Narendra Modi to leave for Indonesia, Singapore tomorrow: PM to deliver keynote address at Shangri-La Dialogue
Modi is scheduled to embark on a two-nation tour on Tuesday. The trip to Indonesia and Singapore is expected mark a new phase of engagement between India and Southeast Asia.
Prime Minister Narendra Modi is scheduled to embark on a two-nation tour on Tuesday. The trip to Indonesia and Singapore is expected to mark a new phase of engagement between India and Southeast Asia, which is looking towards more business synergies from the world's fastest expanding market, according to political observers.
Modi will arrive in Indonesia on 29 May and leave for Singapore from Jakarta on 31 May for a three-day visit. This will be the prime minister’s first official visit to Indonesia and his second official visit to Singapore.
In Indonesia, a slew of pacts and arrangements — especially in the defence sector — are expected to be concluded during the visit that will also witness two leaders focussing on counter-terrorism and de-radicalisation initiatives, a report in The Economic Times said. While Modi will seek to enhance Indian investments in Indonesia during his meet with the business community in Jakarta, his itinerary also includes participation at a kite flying event near the capital city.
However, the report added, his visit to Borobudur temple was postponed due to a volcanic eruption in Mount Merapi. Borobudur is the world’s biggest Buddhist temple, which India’s first prime minister Jawaharlal Nehru visited in 1950.
The prime minister is expected to update Indonesian president Joko Widowo on his one-on-one dialogues with the Chinese, Russian and other leaders. Both countries have "strong bilateral relationship" and new developments could see a big push for tourism-related projects from Indian islands in the Andaman Sea to Sumatra.
In Singapore, Modi is scheduled to hold bilateral talks with his Singaporean counterpart and deliver the keynote address at the Shangri-La Dialogue, which is expected to be attended by top leaders from several countries across the region.

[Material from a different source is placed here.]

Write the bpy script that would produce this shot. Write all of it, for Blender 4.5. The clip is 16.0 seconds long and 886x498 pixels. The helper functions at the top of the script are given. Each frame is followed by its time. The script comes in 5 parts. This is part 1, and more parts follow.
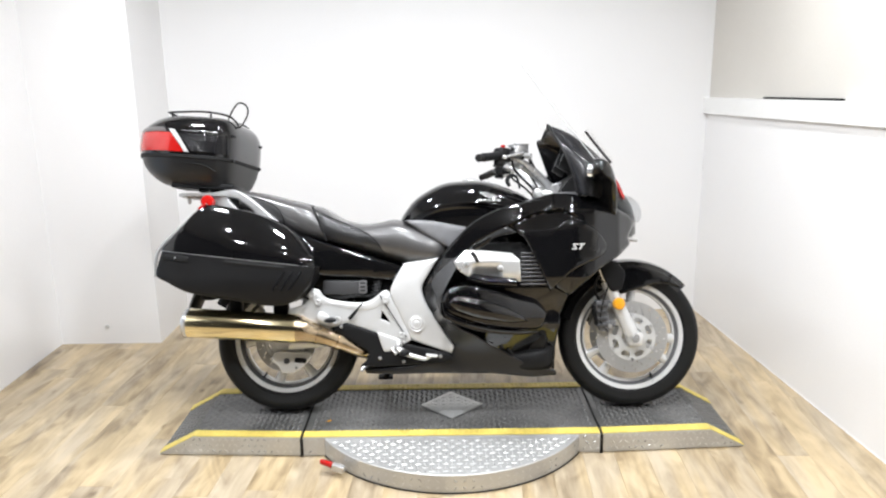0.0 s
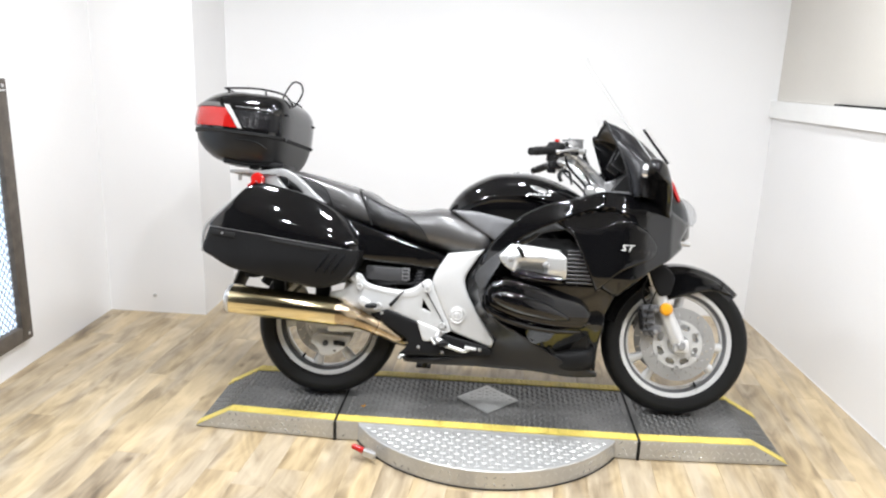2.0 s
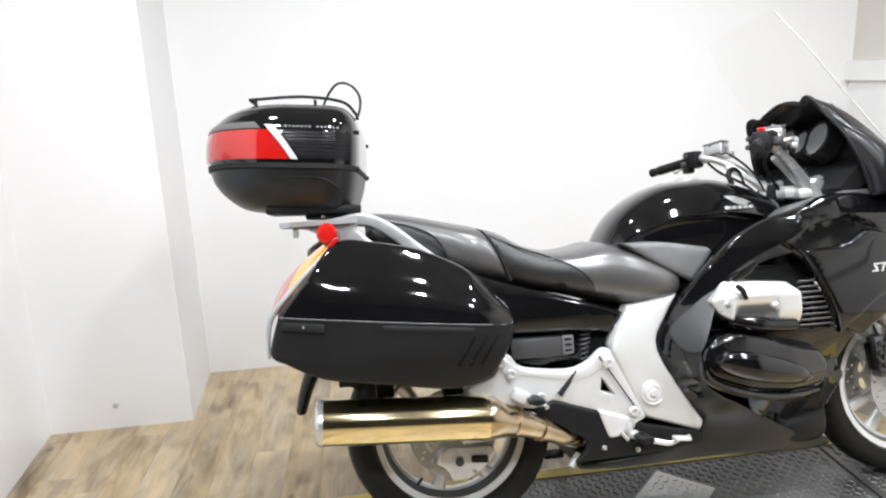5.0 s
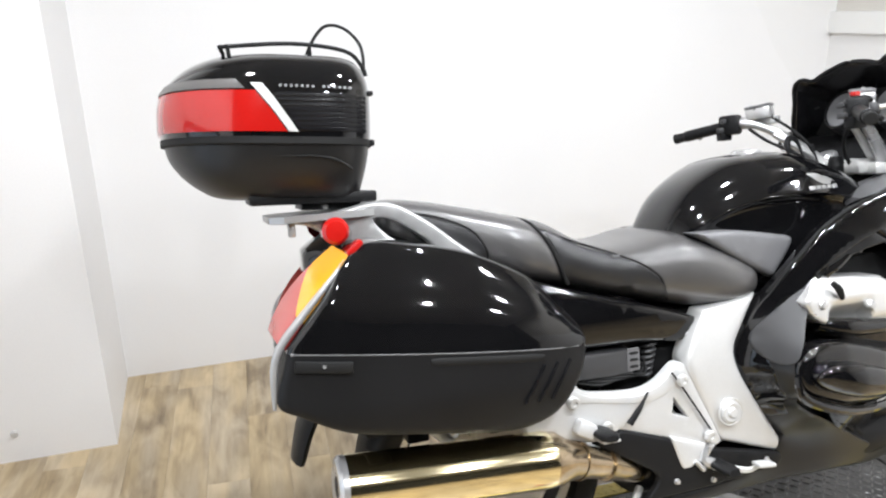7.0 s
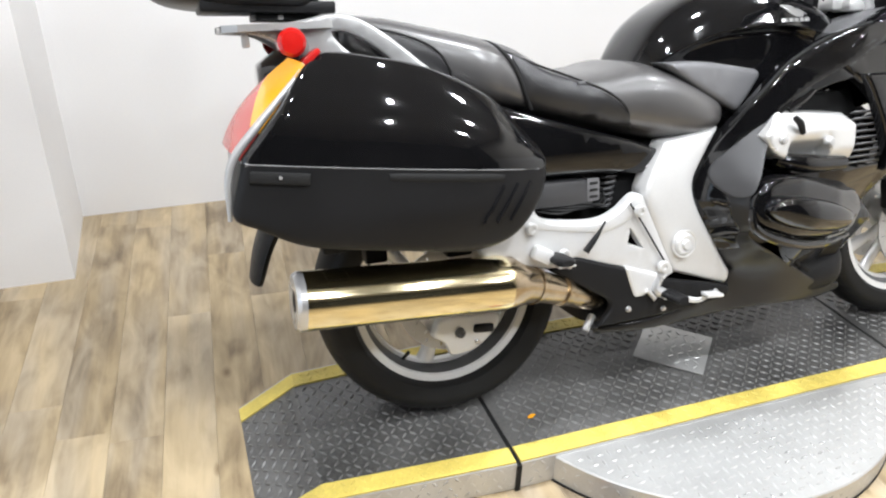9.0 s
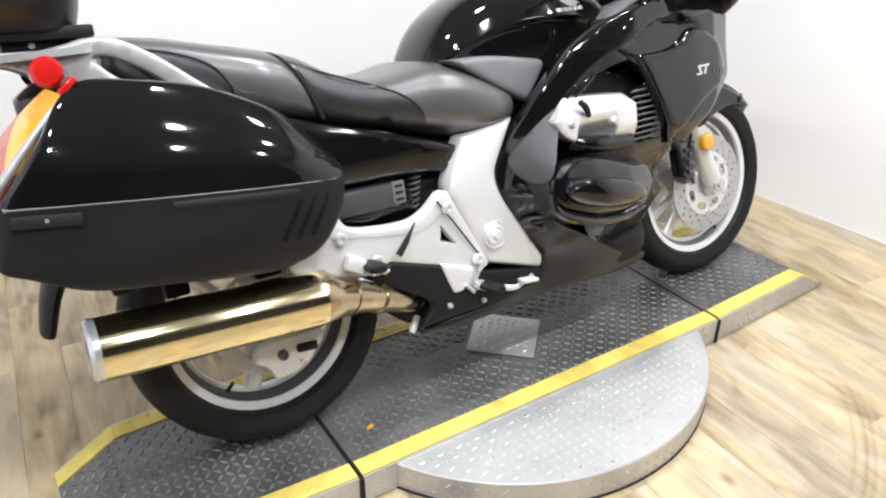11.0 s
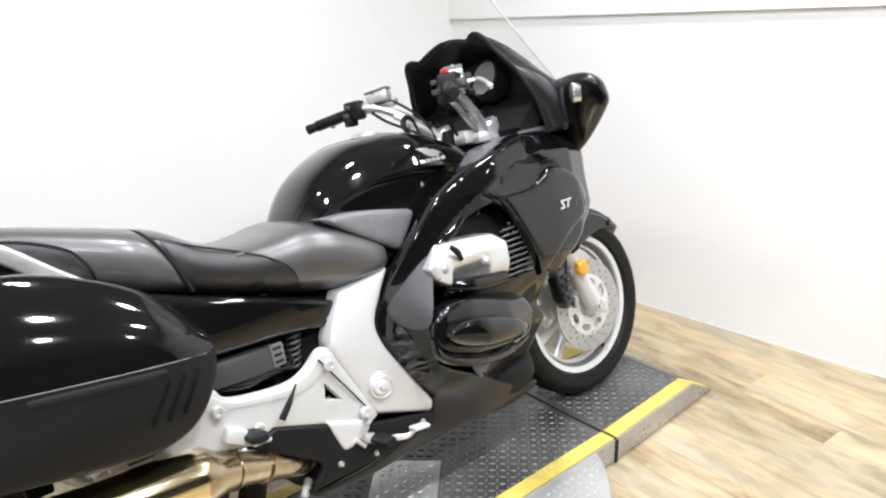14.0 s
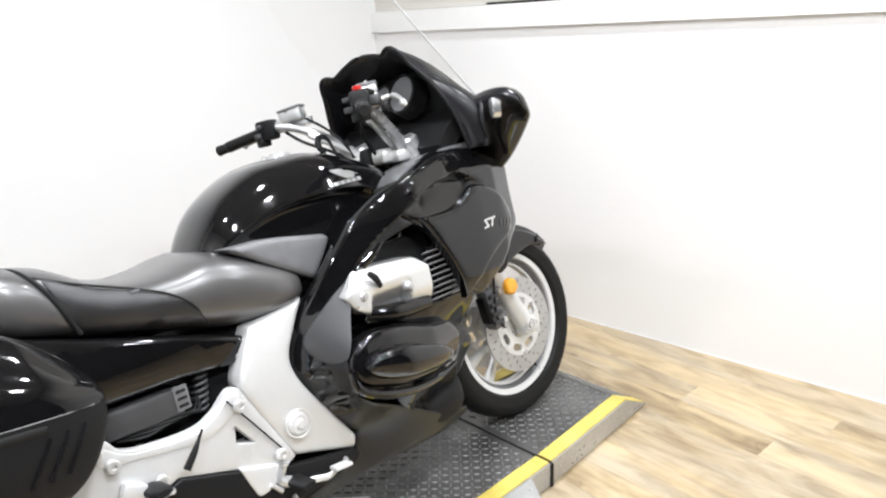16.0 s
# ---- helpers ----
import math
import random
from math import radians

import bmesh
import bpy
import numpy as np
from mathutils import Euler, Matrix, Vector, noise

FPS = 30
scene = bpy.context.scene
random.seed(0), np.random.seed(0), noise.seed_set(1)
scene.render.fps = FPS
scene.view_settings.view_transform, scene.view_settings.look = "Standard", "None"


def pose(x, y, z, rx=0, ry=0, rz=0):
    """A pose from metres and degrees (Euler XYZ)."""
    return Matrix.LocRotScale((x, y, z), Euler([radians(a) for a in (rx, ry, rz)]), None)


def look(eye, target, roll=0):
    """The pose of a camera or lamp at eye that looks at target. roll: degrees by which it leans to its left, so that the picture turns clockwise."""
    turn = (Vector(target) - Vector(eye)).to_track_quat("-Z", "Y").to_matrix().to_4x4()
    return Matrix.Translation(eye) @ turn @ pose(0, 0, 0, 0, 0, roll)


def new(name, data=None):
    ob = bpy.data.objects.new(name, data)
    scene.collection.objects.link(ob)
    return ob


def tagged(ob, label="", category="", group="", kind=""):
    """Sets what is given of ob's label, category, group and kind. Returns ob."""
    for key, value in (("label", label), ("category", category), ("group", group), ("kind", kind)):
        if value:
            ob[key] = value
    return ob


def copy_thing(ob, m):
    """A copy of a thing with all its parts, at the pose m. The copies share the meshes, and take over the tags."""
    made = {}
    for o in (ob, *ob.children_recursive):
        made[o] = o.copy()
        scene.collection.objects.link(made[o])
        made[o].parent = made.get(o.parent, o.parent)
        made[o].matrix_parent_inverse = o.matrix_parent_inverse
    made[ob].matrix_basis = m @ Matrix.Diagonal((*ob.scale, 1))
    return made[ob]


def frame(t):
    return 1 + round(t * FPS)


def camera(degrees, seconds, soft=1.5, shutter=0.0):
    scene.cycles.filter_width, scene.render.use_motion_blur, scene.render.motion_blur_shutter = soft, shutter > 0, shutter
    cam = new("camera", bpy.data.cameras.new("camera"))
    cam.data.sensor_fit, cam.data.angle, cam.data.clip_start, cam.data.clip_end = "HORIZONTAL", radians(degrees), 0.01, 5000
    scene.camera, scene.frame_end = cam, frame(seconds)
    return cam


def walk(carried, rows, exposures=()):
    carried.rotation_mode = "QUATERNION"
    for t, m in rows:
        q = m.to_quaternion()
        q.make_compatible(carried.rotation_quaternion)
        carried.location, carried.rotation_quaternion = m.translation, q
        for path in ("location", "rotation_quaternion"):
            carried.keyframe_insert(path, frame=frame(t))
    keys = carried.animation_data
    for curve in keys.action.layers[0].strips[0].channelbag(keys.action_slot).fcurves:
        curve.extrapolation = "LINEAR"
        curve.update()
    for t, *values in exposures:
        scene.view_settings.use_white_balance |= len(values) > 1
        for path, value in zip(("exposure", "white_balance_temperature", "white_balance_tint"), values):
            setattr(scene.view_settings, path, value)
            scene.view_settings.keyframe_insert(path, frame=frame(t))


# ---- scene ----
cam = camera(60.5, 16.0, soft=2.2)
METRES, EYE, TILT, LEAN, TURN = 2.65, 0.9, -1.0, 0.0, 0.0
PATH = [
    (0, (0.661, -3.206, 1.587), (0.667, -1.264, 1.106), -0.7),
    (0.5, (0.661, -3.201, 1.587), (0.664, -1.26, 1.101), -1.0),
    (1, (0.669, -3.199, 1.583), (0.661, -1.26, 1.092), -1.1),
    (1.5, (0.667, -3.191, 1.582), (0.668, -1.255, 1.078), -0.6),
    (2, (0.673, -3.16, 1.592), (0.552, -1.231, 1.077), 2.1),
    (2.5, (0.525, -3.114, 1.577), (0.505, -1.168, 1.116), 0.5),
    (3, (0.349, -3.034, 1.579), (0.315, -1.1, 1.071), -2.3),
    (3.5, (0.203, -2.802, 1.552), (0.226, -0.857, 1.087), -2.0),
    (4, (-0.012, -2.608, 1.566), (0.013, -0.675, 1.053), -1.6),
    (4.5, (-0.222, -2.389, 1.565), (0.063, -0.476, 1.054), -3.4),
    (5, (-0.299, -2.092, 1.513), (-0.036, -0.178, 0.993), -2.4),
    (5.2, (-0.344, -1.967, 1.526), (-0.137, -0.04, 1.031), -2.5),
    (7.3, (-0.581, -1.499, 1.493), (0.013, 0.267, 0.765), -0.1),
    (7.5, (-0.577, -1.503, 1.475), (0.019, 0.243, 0.703), 0.2),
    (8, (-0.575, -1.524, 1.441), (0.013, 0.184, 0.583), 0.6),
    (8.2, (-0.575, -1.53, 1.429), (0.005, 0.159, 0.529), 0.7),
    (10.3, (-0.541, -1.525, 1.379), (0.229, 0.035, 0.393), 2.1),
    (10.5, (-0.527, -1.528, 1.382), (0.287, 0.013, 0.4), 1.4),
    (11, (-0.469, -1.543, 1.394), (0.481, -0.063, 0.442), 0.3),
    (11.5, (-0.429, -1.551, 1.405), (0.608, -0.117, 0.472), -0.3),
    (12, (-0.414, -1.554, 1.415), (0.686, -0.145, 0.518), 0.8),
    (12.5, (-0.401, -1.571, 1.44), (0.734, -0.135, 0.633), -0.1),
    (13, (-0.395, -1.573, 1.451), (0.744, -0.125, 0.672), -0.9),
    (13.5, (-0.388, -1.568, 1.47), (0.775, -0.112, 0.744), -1.7),
    (14, (-0.383, -1.578, 1.477), (0.82, -0.132, 0.796), -2.3),
    (14.5, (-0.387, -1.582, 1.486), (0.834, -0.139, 0.834), -2.4),
    (15, (-0.393, -1.593, 1.492), (0.852, -0.155, 0.877), -2.4),
    (15.5, (-0.391, -1.595, 1.5), (0.903, -0.191, 0.905), -1.3),
    (16, (-0.273, -1.539, 1.473), (1.05, -0.192, 0.814), -2.6),
]
walk(cam, [(t, look(eye, target, roll)) for t, eye, target, roll in PATH])

# ---- end of camera ----
# ---- light ----
world = bpy.data.worlds.new("room_air")
world.use_nodes = True
world.node_tree.nodes["Background"].inputs[0].default_value = (1, 1, 1, 1)
world.node_tree.nodes["Background"].inputs[1].default_value = 0.0
scene.world = world


def spot_lamp(x, y, z, watts, size=0.15):
    d = bpy.data.lights.new("ceiling_spot", "AREA")
    d.shape, d.size, d.energy, d.color = "DISK", size, watts, (0.955, 0.985, 1.03)
    d.spread = radians(168)
    o = new("ceiling_spot", d)
    o.location = (x, y, z)
    return o


CEIL = 2.75
LAMPS = [(x, y) for x in (-0.65, 0.55, 1.75) for y in (-2.25, -1.20, -0.05)]
for lx, ly in LAMPS:
    spot_lamp(lx, ly, CEIL - 0.045, {-0.65: 22.0, 0.55: 28.5, 1.75: 19.8}[lx])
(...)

Modi will be addressing the world for the first time since his extensive one-to-one dialogues with leaders of China, Russia, France and Commonwealth heads of governments that had gathered in London during his UK visit in Apri this year. It will also be a first time for the Shangri-La Dialogue to hear an Indian prime minister deliver a speech.
The IISS Shangri-La Dialogue, first convened in 2002, is an annual meeting of defence ministers, military chiefs and top-ranking defence officials from across the Asia-Pacific, and other countries concerned with the region's security.
The prime minister will also unveil a plaque at the Clifford Pier in Singapore to commemorate the immersion of Mahatma Gandhi's ashes in the country's waters. In 1948, Gandhi's ashes were sent to various parts of India and the world, including Singapore. Clifford Pier was Singapore's seafront landmark under the colonial government. It had since been renovated and currently serves as a restaurant under the same namesake "The Clifford Pier".
Modi will visit three temples on South Bridge Road to highlight old links between India and Singapore. These temples were built by early Indian settlers in Singapore as community projects over a century ago, and are now regarded as national monuments.
Modi will also visit the Indian Heritage Centre in Little India to see the exhibit and inaugurate a permanent platform for Indian craftsmen to visit Singapore from India for short durations to exhibit their work. Little India is a precinct of Indian-origin small businesses in Singapore.
Modi's visit to Indonesia and Singapore is also expected to mark the coming-of-age of India's Act East policy, announced in Naypyidaw in November 2014, says Dr Amitendu Palit, a senior research fellow at the Institute of South Asian Studies, a think tank of National University of Singapore. "Modi's visit to the region will be closely watched for various reasons," Palit said.
India sees Singapore as a bigger base for businesses, and Modi is likely to focus on the strongly-growing business and cultural links. Observers expect both countries to seal the Comprehensive Economic Cooperation Agreement (CECA) which has been under reviews for the past six years.
The reviewed CECA is expected to see more Indian banks and professionals getting opportunities in Singapore while more and more businesses from Singapore venturing into the Indian market.